Sundials provide a valuable lesson to kids on time and the way the Earth's position changes throughout the day. They are easy and inexpensive to make, and can be displayed all year round on a sunny porch, patio or backyard. Follow these instructions to make your own sundial with your child.
- Skill level:
Things you need
- Round wooden disk
- Wooden chopstick
- Air-drying clay
- Craft paint
- Paint brushes
- Number stickers
- Acrylic sealer spray paint
Buy a 12-inch wooden disk for making clocks at a craft store. It will have a pre-drilled hole in the centre and already be sanded and smooth.
Fill the hole with air-dry clay. Insert the wider end of the chopstick into the hole. Set it aside and allow the clay to dry completely. The chopstick will be the gnomon, or the part of the sundial that casts the shadow that indicates time.
Pour some craft paints into disposable paper cups or on a plate. Give the children some craft brushes and have them design and paint the disk. They might like to go with astrological symbols, flowers or wild geometric patterns. Don't forget to paint the gnomon.
Allow the paint to dry completely. Bring the sundial outside on a day you plan to be home. Place it in a sunny spot and angle it in your desired direction. Go to the sundial every hour on the hour, and apply a number sticker near the edge of the disk on the spot where the gnomon is pointing. Be sure not to put the sundial outside when it's damp or there's a chance of rain, as its surface is not sealed yet.

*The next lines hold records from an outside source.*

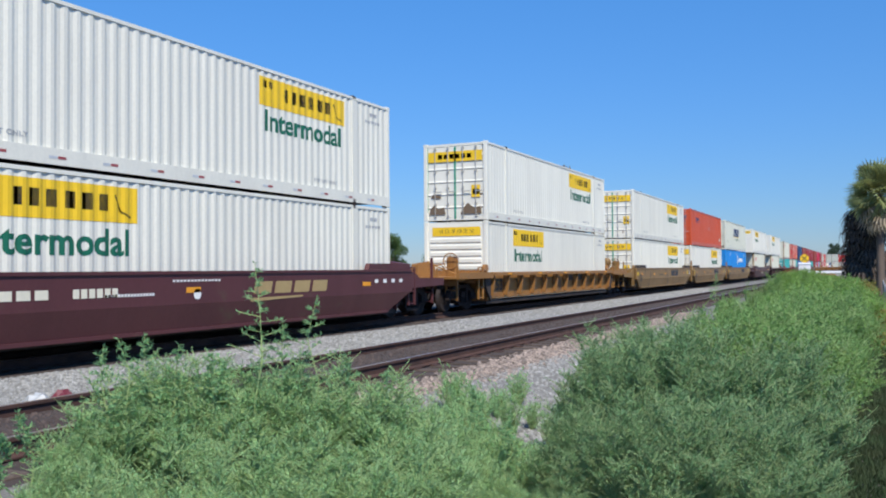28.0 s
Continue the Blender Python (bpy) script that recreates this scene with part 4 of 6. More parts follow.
    for i, layer in enumerate(side_marks_of(style, colour, L, h2, name_at)):
        ink, outlines, texts = layer
        proud = 0.03 if style != "ribbed" else (0.055 if i == 0 else -0.262)
        if style == "smooth" and colour == "yellow" and i == 1:
            part("plate", shared(("plate", name_at), INK["black"], lambda: cut_flat([rect(name_at, name_at + 2.65, 0.9, 1.42)], [], [], lambda u: 0.004)), car, at=pose(1.5, 0, 0))
        if style == "ribbed" and i == 1 and colour == "rib_yellow":
            part("plate", shared("plate_ribbed", INK["black"], lambda: cut_flat([rect(0.35, 2.35, 0.5, 0.98)], [], [], lambda u: 0.003)), car, at=pose(side_x - 0.27, 0, 0))
        x = side_x + (proud + 0.004 if style == "ribbed" else 0.003)
        marks_on(car, [layer], (style, colour, L, i, name_at), [], face, at=pose(x, 0, 0))
    return car, axles


# ---- the train ----
F, D, R = "front", "doors", "ribs"
Y, YR, YN = mark_yellow_plate, mark_yellow_rear, mark_yellow_nofoot
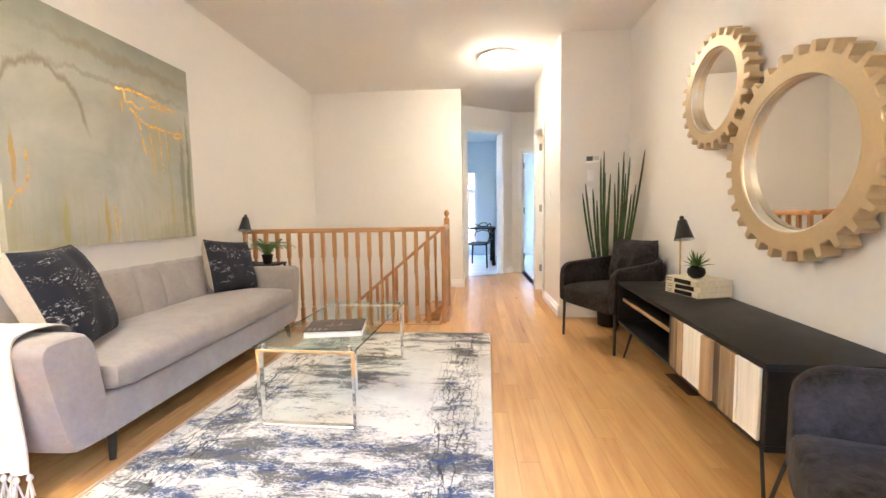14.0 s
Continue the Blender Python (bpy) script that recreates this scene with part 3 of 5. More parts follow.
for r, z in ((R0 + 0.001, ZA), (R1 + 0.001, ZB - 0.012)):
    part("shade_trim", rings(bmesh.new(), [[(q * math.cos(2 * math.pi * i / 64), q * math.sin(2 * math.pi * i / 64), zz) for i in range(64)] for q, zz in ((r, z), (r, z + 0.012), (r - 0.005, z + 0.012), (r - 0.005, z), (r, z))], caps=False), TRIMTAPE, lamp, "taupe trim tape")
bm = bmesh.new()
for k in range(3):
    a = radians(100 + 120 * k)
    tube(bm, [(0.02 * math.cos(a), 0.02 * math.sin(a), 1.411), (0.196 * math.cos(a), 0.196 * math.sin(a), 1.404)], 0.0016, 6)
part("shade_spider", bm, BLACK, lamp)
part("socket", lathe(bmesh.new(), ((0.022, 1.377), (0.024, 1.381), (0.024, 1.419), (0.018, 1.427), (0.016, 1.454)), 20), BLACK, lamp)
part("bulb", lathe(bmesh.new(), ((0.014, 1.454), (0.018, 1.474), (0.029, 1.504), (0.030, 1.524), (0.022, 1.544), (0.004, 1.554)), 20), BULB, lamp, "glowing bulb")
part("pole", lathe(bmesh.new(), ((0.0075, 0.84), (0.0075, 1.41)), 12), BLACK, lamp)
bm = lathe(bmesh.new(), ((0.012, 0.888), (0.026, 0.893), (0.031, 0.905), (0.026, 0.925), (0.014, 0.937)), 20)
tube(bm, [(0.02, -0.004, 0.912), (0.060, -0.012, 0.912)], 0.006, 8)
bx(bm, 0.055, -0.018, 0.895, 0.064, -0.008, 0.930, 0.002, 1)
part("hub", bm, BLACK, lamp, "black clamp hub with a wing knob")
for x, y in ((0.100, -0.320), (0.180, 0.255), (-0.285, 0.062)):
    ln = math.hypot(x, y)
    part("leg", tube(bmesh.new(), [(x, y, 0.004), (x * 0.06 / 0.9, y * 0.06 / 0.9, 0.905)], 0.0075, 10), BLACK, lamp)
pts = spline([(0.01, -0.01, 0.87), (0.012, -0.035, 0.78), (0.035, -0.02, 0.62), (0.03, -0.01, 0.45), (0.045, -0.02, 0.28), (0.09, -0.03, 0.12), (0.16, -0.05, 0.01), (0.25, -0.02, 0.004), (0.36, 0.02, 0.004), (0.44, 0.08, 0.004), (0.475, 0.15, 0.004), (0.45, 0.23, 0.004), (0.44, 0.32, 0.004), (0.47, 0.44, 0.03), (0.55, 0.66, 0.055), (0.66, 0.70, 0.020), (0.85, 0.715, 0.004), (1.0, 0.72, 0.06), (1.06, 0.735, 0.18), (1.062, 0.742, 0.30)], 6)
part("power_cord", tube(bmesh.new(), pts, 0.0032, 6), CORD, lamp, "thin black power cord")

# ---- sofa ----
sofa = thing("sofa", "taupe velvet three-seat sofa with a channelled back and flared arms", "sofa")
SXA, SXB = -3.10, -0.86
part("base", puff(SXA + 0.09, -1.06, 0.135, SXB - 0.09, -0.445, 0.325, 0.03, 0.0), TAUPE, sofa, "taupe velvet base")
part("seat_cushion", puff(SXA + 0.20, -1.0, 0.315, SXB - 0.235, -0.40, 0.455, 0.06, 0.03, bow=0.045), TAUPE, sofa, "one long taupe velvet bench cushion")
bm = bmesh.new()
nch, per = 9, 10
x0, x1 = SXA + 0.16, SXB - 0.20
prof = ((-0.93, 0.36), (-0.915, 0.46), (-0.935, 0.58), (-0.955, 0.68), (-0.975, 0.732), (-1.01, 0.752), (-1.055, 0.745), (-1.085, 0.72), (-1.09, 0.60), (-1.09, 0.36))
loops = []
for i in range(nch * per + 1):
    u = i / per
    s = abs(math.sin(math.pi * u)) ** 0.5
    lp = []
    for k, (y, z) in enumerate(prof):
        f = (1, 1, 1, 1, 0.9, 0.6, 0.3, 0, 0, 0)[k]
        lp.append((x0 + (x1 - x0) * i / (nch * per), y - 0.008 + 0.018 * s * f, z + 0.008 * s * (1 if k in (4, 5, 6) else 0)))
    loops.append(lp)
part("backrest", rings(bm, loops), TAUPE, sofa, "channel-tufted taupe velvet back")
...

Once all the numbers are in place, spray the sundial with a clear acrylic sealer. Do this outdoors where there is good ventilation. Allow the coat to dry, then spray it with another coat. For good measure, you can apply a third coat.
Set your sundial back in its spot in the same direction it was before. As the sun moves through the sky in the day, the sundial will indicate the approximate time.
If your sundial ever seems off, or daylight saving time ends, simply reset it. Go to it on the hour and change its position until the gnomon is pointing at the correct time.